# Request
Reproduce, word for word, only the lines from the one containing "# ---- helpers" through the one containing "return Matrix.LocRotScale((x, y, z), Euler([radians(a)", both included.

# Information shown
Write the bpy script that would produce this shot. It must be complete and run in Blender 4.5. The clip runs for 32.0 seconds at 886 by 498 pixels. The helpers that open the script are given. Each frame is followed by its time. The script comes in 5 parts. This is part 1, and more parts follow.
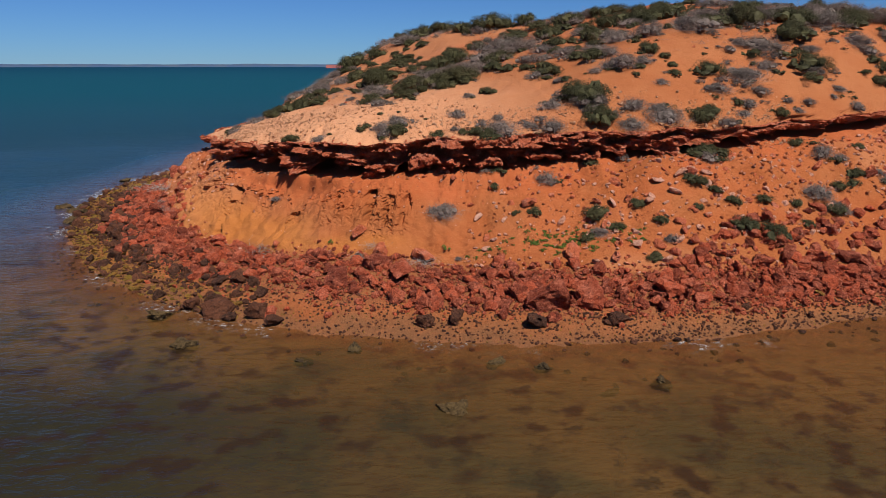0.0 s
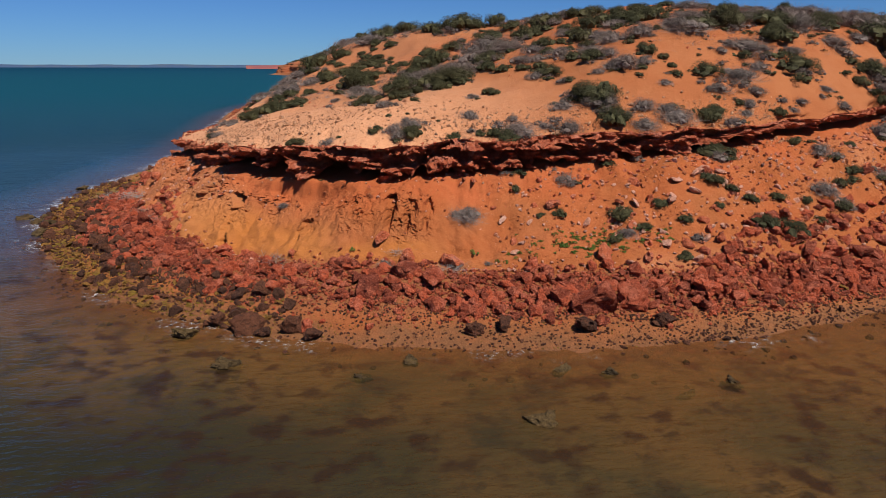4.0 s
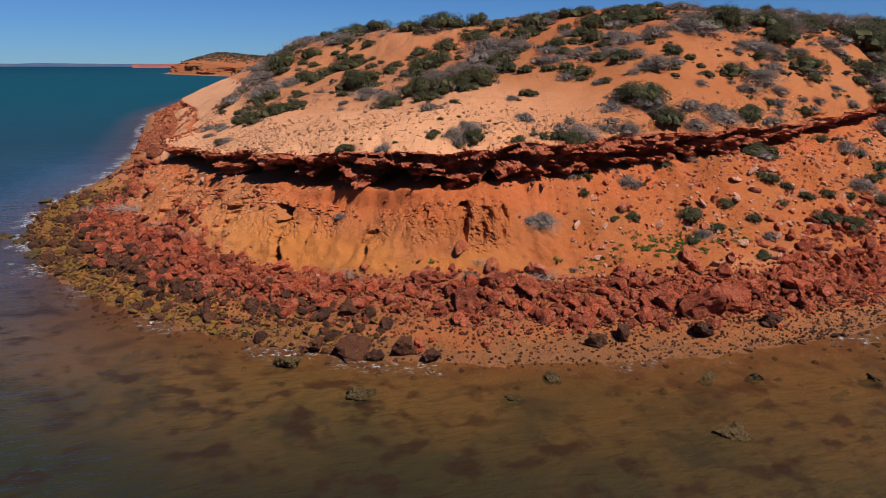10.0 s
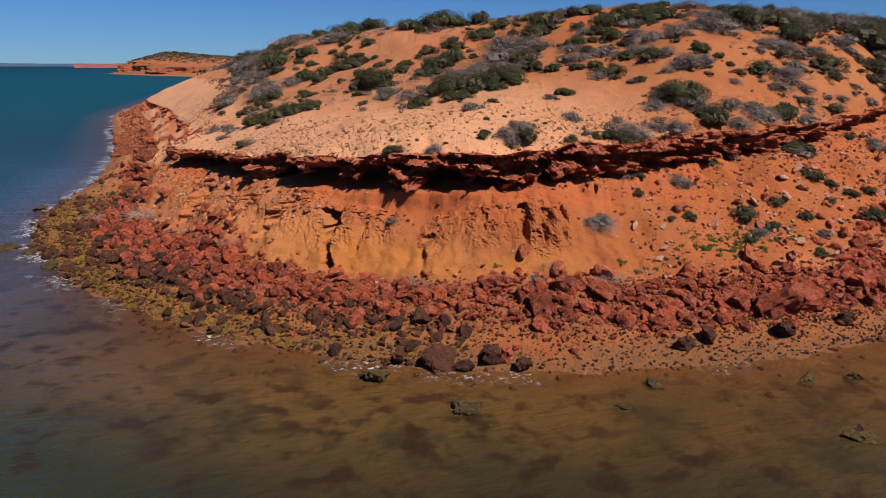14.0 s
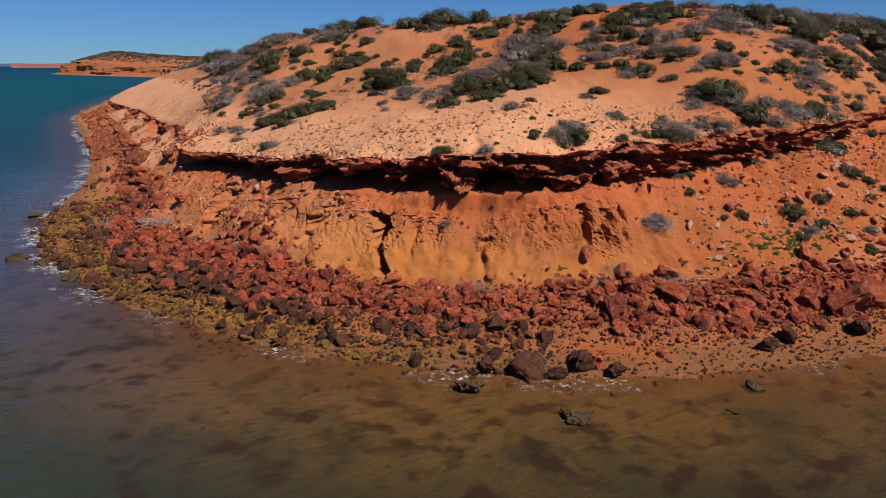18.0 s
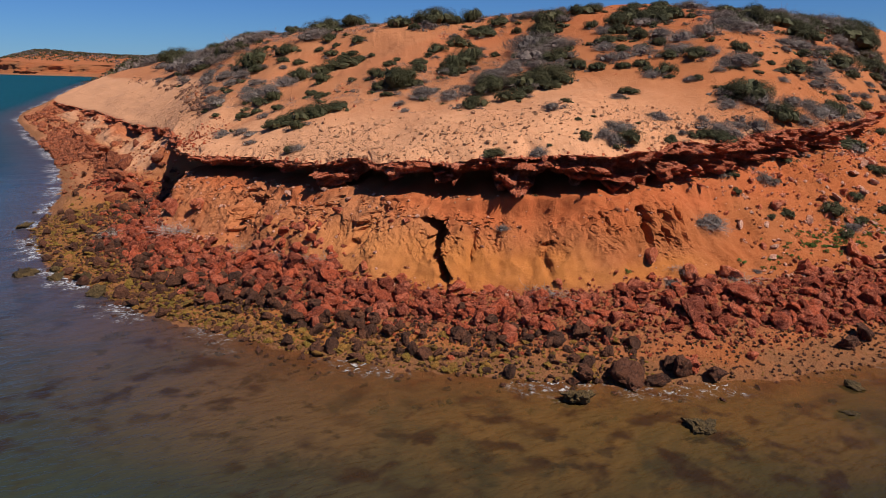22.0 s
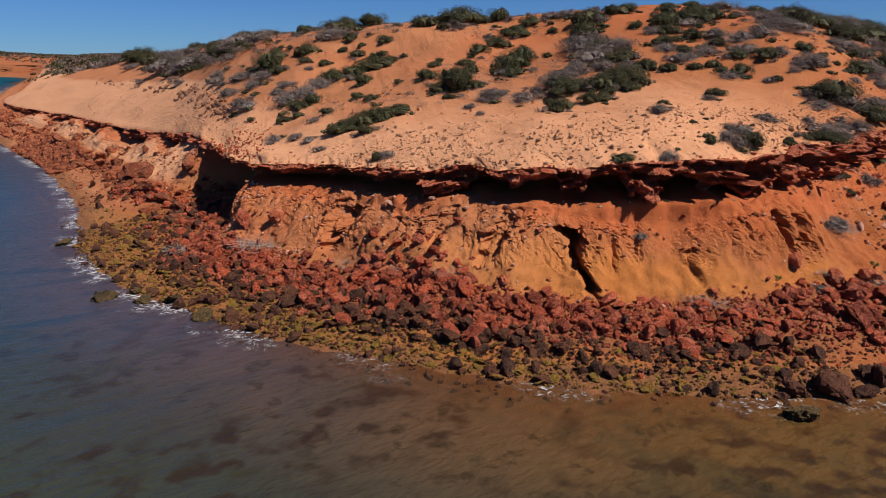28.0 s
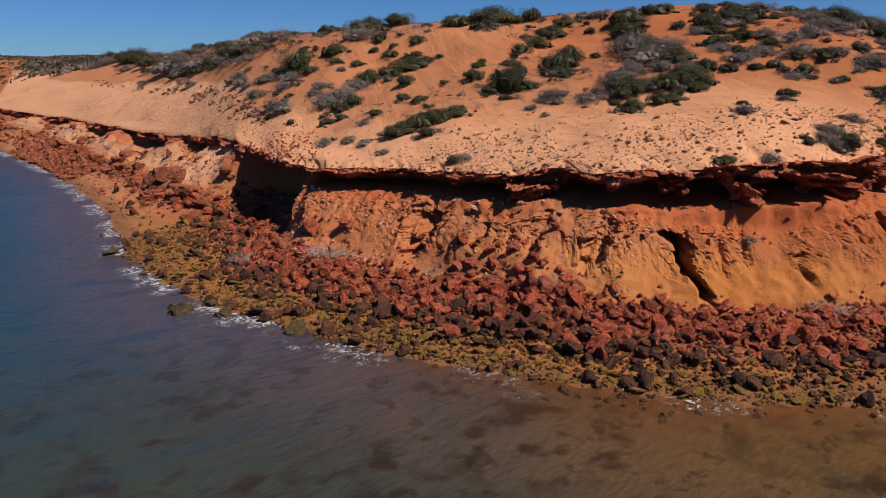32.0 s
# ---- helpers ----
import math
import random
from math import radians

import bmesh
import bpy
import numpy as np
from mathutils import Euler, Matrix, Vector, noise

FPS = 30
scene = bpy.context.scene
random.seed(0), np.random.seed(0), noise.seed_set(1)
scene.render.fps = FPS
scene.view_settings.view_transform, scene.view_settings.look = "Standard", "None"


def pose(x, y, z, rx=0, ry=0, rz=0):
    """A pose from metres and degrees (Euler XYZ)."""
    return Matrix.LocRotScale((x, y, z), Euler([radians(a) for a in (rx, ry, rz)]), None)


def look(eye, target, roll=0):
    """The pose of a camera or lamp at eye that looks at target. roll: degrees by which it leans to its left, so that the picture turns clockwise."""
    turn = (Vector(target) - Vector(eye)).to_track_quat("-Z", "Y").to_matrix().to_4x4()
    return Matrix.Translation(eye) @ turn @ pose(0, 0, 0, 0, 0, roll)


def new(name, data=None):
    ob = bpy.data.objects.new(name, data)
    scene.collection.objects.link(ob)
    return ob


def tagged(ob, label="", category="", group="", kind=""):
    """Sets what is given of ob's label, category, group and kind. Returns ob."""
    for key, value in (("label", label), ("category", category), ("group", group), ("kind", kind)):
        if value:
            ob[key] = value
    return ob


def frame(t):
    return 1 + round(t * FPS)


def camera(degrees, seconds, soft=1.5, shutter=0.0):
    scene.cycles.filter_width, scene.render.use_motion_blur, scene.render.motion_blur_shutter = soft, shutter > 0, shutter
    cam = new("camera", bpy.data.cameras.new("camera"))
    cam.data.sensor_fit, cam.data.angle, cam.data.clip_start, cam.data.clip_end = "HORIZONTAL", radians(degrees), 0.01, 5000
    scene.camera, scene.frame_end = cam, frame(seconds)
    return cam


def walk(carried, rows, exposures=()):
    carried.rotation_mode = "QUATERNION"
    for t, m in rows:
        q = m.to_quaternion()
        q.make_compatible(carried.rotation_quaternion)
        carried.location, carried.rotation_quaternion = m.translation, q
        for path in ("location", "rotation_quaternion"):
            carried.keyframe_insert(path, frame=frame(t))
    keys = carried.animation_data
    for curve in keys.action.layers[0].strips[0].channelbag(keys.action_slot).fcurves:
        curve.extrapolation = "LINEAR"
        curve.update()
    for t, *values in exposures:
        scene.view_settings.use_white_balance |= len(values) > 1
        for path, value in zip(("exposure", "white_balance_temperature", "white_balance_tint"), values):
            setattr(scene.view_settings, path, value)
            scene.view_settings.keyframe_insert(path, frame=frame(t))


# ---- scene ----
cam = camera(64.7, 32.0, soft=0.7)
METRES, EYE, TILT, LEAN, TURN = 46.0, 11.3, -14.75, 0.0, 0.0
ROWS = [
    (0.0, 0.0, 0.0, 0.0, -0.0, 0.0, 0.0),
    (0.5, -0.0131, 0.0033, 0.0006, -0.95, 0.01, 0.26),
    (1.0, -0.0258, 0.0068, 0.0012, -1.87, 0.02, 0.49),
    (1.5, -0.0384, 0.0101, 0.0017, -2.73, 0.0, 0.71),
    (2.0, -0.0517, 0.0132, 0.0027, -3.27, -0.02, 0.83),
    (2.5, -0.0661, 0.0163, 0.0034, -3.78, -0.0, 0.94),
    (3.0, -0.081, 0.0195, 0.0045, -4.35, -0.01, 1.07),
    (3.5, -0.0961, 0.0232, 0.0051, -5.12, -0.0, 1.26),
    (5.5, -0.1568, 0.0394, 0.0101, -8.44, -0.12, 2.07),
    (6.0, -0.1724, 0.0444, 0.0116, -9.19, -0.17, 2.26),
    (6.5, -0.1882, 0.0495, 0.0133, -10.1, -0.22, 2.5),
    (7.0, -0.2042, 0.055, 0.0151, -10.92, -0.26, 2.72),
    (7.5, -0.2199, 0.0607, 0.0168, -11.51, -0.3, 2.88),
    (8.0, -0.2355, 0.0668, 0.0186, -12.06, -0.32, 3.04),
    (8.5, -0.2509, 0.073, 0.0206, -12.61, -0.36, 3.18),
    (9.0, -0.2661, 0.0795, 0.0224, -13.07, -0.4, 3.3),
    (9.5, -0.2809, 0.086, 0.0242, -13.48, -0.42, 3.42),
    (10.0, -0.2953, 0.0927, 0.0259, -13.91, -0.44, 3.54),
    (10.5, -0.3093, 0.0994, 0.0275, -14.32, -0.48, 3.65),
    (11.0, -0.3228, 0.1062, 0.0292, -14.74, -0.52, 3.77),
    (11.5, -0.3361, 0.113, 0.0306, -15.18, -0.54, 3.89),
    (12.0, -0.3491, 0.1199, 0.0324, -15.62, -0.6, 4.01),
    (12.5, -0.3616, 0.1264, 0.0337, -16.1, -0.6, 4.14),
    (13.0, -0.3738, 0.1329, 0.0353, -16.66, -0.63, 4.28),
    (13.5, -0.3857, 0.1394, 0.0369, -17.18, -0.66, 4.41),
    (14.0, -0.3974, 0.1462, 0.0384, -17.67, -0.74, 4.53),
    (14.5, -0.4093, 0.1528, 0.0398, -18.15, -0.77, 4.64),
    (16.5, -0.4574, 0.1813, 0.0457, -20.05, -0.89, 5.12),
    (17.0, -0.4691, 0.1887, 0.0475, -20.52, -0.95, 5.24),
    (17.5, -0.4807, 0.1962, 0.0493, -20.99, -1.01, 5.36),
    (18.0, -0.4925, 0.2038, 0.0514, -21.46, -1.07, 5.46),
    (18.5, -0.5043, 0.2115, 0.0533, -21.97, -1.11, 5.59),
    (19.0, -0.5162, 0.2195, 0.0554, -22.55, -1.19, 5.72),
    (19.5, -0.5283, 0.2276, 0.0576, -23.35, -1.29, 5.9),
    (20.0, -0.5405, 0.2358, 0.0602, -24.1, -1.39, 6.07),
    (20.5, -0.5534, 0.2445, 0.0625, -24.81, -1.44, 6.23),
    (21.0, -0.5667, 0.2535, 0.0652, -25.41, -1.54, 6.37),
    (21.5, -0.5809, 0.2631, 0.068, -25.91, -1.59, 6.47),
    (22.0, -0.5952, 0.2732, 0.0712, -26.39, -1.68, 6.58),
    (22.5, -0.6095, 0.2833, 0.0744, -26.98, -1.74, 6.74),
    (23.0, -0.6234, 0.2937, 0.0772, -27.48, -1.77, 6.86),
    (23.5, -0.6367, 0.3041, 0.0808, -27.94, -1.88, 6.98),
    (24.0, -0.6502, 0.3148, 0.0839, -28.39, -1.95, 7.1),
    (24.5, -0.663, 0.3257, 0.0874, -28.81, -2.04, 7.22),
    (25.0, -0.676, 0.3366, 0.0901, -29.24, -2.11, 7.31),
    (25.5, -0.6885, 0.3474, 0.093, -29.76, -2.17, 7.43),
    (27.5, -0.7385, 0.3911, 0.1048, -31.29, -2.37, 7.77),
    (28.0, -0.7504, 0.4019, 0.1077, -31.58, -2.39, 7.84),
    (28.5, -0.7622, 0.4131, 0.1102, -31.86, -2.41, 7.88),
    (29.0, -0.774, 0.4244, 0.1128, -32.14, -2.41, 7.93),
    (29.5, -0.7856, 0.4357, 0.1158, -32.45, -2.45, 8.02),
    (30.0, -0.797, 0.4473, 0.1185, -32.77, -2.49, 8.1),
    (30.5, -0.8081, 0.4589, 0.1213, -33.08, -2.5, 8.16),
    (31.0, -0.8189, 0.4706, 0.1241, -33.33, -2.52, 8.22),
    (31.5, -0.8294, 0.4823, 0.1267, -33.59, -2.54, 8.28),
    (32.0, -0.8395, 0.494, 0.1295, -33.85, -2.56, 8.34),
]
walk(cam, [(t, pose(0, 0, EYE, TILT, LEAN, TURN) @ pose(METRES * x, METRES * y, METRES * z, 90 + pitch, roll, yaw)) for t, x, y, z, yaw, pitch, roll in ROWS])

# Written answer
# ---- helpers ----
import math
import random
from math import radians

import bmesh
import bpy
import numpy as np
from mathutils import Euler, Matrix, Vector, noise

FPS = 30
scene = bpy.context.scene
random.seed(0), np.random.seed(0), noise.seed_set(1)
scene.render.fps = FPS
scene.view_settings.view_transform, scene.view_settings.look = "Standard", "None"


def pose(x, y, z, rx=0, ry=0, rz=0):
    """A pose from metres and degrees (Euler XYZ)."""
    return Matrix.LocRotScale((x, y, z), Euler([radians(a) for a in (rx, ry, rz)]), None)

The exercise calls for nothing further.